*** Excerpted records ***

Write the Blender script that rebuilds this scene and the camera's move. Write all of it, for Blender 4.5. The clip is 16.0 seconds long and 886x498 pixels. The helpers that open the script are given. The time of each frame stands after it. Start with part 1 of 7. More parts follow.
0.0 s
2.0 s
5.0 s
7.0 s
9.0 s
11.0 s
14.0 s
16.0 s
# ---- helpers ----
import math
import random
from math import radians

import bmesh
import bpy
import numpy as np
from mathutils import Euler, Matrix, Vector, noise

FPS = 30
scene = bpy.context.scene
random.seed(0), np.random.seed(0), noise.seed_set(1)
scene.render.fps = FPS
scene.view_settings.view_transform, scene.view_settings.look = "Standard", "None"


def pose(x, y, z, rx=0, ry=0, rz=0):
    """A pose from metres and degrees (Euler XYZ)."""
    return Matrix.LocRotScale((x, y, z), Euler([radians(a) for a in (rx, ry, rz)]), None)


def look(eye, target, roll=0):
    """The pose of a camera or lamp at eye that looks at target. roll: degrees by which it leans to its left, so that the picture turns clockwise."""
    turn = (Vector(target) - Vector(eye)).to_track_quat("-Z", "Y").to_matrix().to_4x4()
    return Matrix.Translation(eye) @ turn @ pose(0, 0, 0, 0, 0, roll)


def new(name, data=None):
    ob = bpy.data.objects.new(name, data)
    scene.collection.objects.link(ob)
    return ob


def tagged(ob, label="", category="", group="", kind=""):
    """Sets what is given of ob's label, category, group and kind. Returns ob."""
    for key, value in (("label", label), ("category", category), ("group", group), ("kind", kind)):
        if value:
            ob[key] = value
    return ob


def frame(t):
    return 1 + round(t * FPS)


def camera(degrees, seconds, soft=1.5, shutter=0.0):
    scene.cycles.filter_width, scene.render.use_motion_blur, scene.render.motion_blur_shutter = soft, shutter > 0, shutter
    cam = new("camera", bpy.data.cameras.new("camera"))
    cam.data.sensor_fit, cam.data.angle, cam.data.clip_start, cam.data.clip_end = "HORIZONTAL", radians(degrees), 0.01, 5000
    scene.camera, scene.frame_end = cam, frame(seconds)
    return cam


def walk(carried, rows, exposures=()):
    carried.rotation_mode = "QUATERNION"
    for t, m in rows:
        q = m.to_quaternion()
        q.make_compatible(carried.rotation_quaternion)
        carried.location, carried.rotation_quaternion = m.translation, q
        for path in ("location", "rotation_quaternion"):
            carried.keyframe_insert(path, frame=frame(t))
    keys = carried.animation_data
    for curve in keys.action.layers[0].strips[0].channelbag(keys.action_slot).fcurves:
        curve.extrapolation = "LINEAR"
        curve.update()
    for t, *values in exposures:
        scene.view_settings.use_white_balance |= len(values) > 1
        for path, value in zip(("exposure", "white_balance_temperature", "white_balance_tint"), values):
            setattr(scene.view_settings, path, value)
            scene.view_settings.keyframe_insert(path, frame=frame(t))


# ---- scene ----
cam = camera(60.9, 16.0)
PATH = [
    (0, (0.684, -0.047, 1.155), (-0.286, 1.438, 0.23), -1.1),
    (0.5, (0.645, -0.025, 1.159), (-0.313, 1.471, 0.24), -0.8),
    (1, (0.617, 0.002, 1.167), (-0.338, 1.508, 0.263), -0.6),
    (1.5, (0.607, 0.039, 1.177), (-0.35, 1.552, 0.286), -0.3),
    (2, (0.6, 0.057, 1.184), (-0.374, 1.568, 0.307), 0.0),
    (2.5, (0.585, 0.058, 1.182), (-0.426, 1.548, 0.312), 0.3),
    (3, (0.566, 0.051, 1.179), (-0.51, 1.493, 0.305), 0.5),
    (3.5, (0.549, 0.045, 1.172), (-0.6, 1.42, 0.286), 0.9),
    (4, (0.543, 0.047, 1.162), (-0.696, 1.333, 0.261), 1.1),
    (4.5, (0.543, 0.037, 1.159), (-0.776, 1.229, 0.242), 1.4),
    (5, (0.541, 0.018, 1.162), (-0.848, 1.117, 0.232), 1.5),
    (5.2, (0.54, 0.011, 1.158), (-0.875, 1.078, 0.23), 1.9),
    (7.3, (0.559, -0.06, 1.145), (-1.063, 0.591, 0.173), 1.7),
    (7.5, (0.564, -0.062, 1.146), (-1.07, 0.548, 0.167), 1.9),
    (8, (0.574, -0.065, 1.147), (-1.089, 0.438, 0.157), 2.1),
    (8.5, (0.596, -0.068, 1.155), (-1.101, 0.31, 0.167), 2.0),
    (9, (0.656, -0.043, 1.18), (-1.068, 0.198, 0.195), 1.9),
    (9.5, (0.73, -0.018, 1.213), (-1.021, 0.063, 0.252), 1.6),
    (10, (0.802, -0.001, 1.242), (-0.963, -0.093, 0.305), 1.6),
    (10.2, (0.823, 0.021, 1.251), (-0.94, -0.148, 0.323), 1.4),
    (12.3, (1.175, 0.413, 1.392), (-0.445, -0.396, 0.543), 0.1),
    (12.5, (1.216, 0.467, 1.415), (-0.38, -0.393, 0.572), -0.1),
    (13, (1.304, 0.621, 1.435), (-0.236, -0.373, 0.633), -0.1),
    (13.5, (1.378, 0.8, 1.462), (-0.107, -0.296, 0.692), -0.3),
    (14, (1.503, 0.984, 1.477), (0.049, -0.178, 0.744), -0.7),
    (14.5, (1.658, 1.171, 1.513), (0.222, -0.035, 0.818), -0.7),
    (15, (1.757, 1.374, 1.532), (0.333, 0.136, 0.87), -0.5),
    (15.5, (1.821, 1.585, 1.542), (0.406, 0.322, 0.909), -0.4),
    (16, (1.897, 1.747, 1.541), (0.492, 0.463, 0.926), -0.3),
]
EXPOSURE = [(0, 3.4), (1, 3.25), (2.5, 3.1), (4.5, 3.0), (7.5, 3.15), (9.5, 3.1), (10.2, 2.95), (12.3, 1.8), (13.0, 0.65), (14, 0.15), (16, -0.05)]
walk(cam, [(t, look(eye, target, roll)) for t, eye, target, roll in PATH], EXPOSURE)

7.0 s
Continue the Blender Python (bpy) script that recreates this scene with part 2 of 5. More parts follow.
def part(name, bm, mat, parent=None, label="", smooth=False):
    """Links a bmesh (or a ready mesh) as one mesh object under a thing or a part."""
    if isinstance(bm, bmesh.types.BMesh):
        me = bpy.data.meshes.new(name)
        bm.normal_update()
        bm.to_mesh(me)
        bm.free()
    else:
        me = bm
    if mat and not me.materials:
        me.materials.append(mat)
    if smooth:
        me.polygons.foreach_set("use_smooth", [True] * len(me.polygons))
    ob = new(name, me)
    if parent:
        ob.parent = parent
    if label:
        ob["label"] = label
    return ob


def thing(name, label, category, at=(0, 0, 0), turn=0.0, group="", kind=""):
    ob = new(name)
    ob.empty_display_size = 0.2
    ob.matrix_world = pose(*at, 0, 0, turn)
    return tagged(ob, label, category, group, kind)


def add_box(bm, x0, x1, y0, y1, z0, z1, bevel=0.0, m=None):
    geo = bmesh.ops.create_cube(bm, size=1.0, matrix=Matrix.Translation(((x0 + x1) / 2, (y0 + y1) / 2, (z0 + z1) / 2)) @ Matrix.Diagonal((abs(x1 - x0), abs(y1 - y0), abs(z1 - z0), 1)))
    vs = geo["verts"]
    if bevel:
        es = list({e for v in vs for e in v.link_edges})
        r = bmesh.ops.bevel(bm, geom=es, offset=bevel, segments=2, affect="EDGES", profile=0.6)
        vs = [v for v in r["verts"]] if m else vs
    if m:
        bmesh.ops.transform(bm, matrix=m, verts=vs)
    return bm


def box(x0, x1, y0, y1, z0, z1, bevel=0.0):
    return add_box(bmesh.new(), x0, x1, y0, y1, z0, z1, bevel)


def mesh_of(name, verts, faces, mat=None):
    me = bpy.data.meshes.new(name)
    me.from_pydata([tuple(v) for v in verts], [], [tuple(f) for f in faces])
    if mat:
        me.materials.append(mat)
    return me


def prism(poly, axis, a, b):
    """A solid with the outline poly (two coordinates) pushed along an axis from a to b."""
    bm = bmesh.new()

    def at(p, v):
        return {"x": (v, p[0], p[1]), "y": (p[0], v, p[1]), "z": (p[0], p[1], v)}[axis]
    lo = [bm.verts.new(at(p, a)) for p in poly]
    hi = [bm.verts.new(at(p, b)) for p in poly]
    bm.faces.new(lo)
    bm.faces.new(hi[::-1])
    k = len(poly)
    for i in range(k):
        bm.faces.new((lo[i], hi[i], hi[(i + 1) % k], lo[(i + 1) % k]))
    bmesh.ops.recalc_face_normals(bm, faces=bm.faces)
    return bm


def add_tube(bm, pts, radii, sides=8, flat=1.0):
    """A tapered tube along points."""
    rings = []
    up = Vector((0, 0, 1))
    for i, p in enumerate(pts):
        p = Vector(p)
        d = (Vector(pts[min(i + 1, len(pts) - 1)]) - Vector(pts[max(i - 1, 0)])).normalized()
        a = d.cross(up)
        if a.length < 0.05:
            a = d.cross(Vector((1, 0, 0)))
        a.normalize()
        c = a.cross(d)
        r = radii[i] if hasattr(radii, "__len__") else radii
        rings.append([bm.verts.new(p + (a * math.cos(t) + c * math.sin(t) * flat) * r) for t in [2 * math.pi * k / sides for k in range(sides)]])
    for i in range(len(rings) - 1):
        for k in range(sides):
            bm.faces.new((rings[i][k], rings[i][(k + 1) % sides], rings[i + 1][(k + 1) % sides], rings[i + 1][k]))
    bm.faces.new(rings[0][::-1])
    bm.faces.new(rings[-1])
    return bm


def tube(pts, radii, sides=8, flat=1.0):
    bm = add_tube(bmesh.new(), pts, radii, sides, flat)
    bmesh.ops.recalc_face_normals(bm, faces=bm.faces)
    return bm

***

Exercise:
Look through the material above and print exactly the lines from the one containing "from math import radians" to the one containing "scene.render.fps = FPS", both included, and nothing more.

Full answer:
from math import radians

import bmesh
import bpy
import numpy as np
from mathutils import Euler, Matrix, Vector, noise

FPS = 30
scene = bpy.context.scene
random.seed(0), np.random.seed(0), noise.seed_set(1)
scene.render.fps = FPS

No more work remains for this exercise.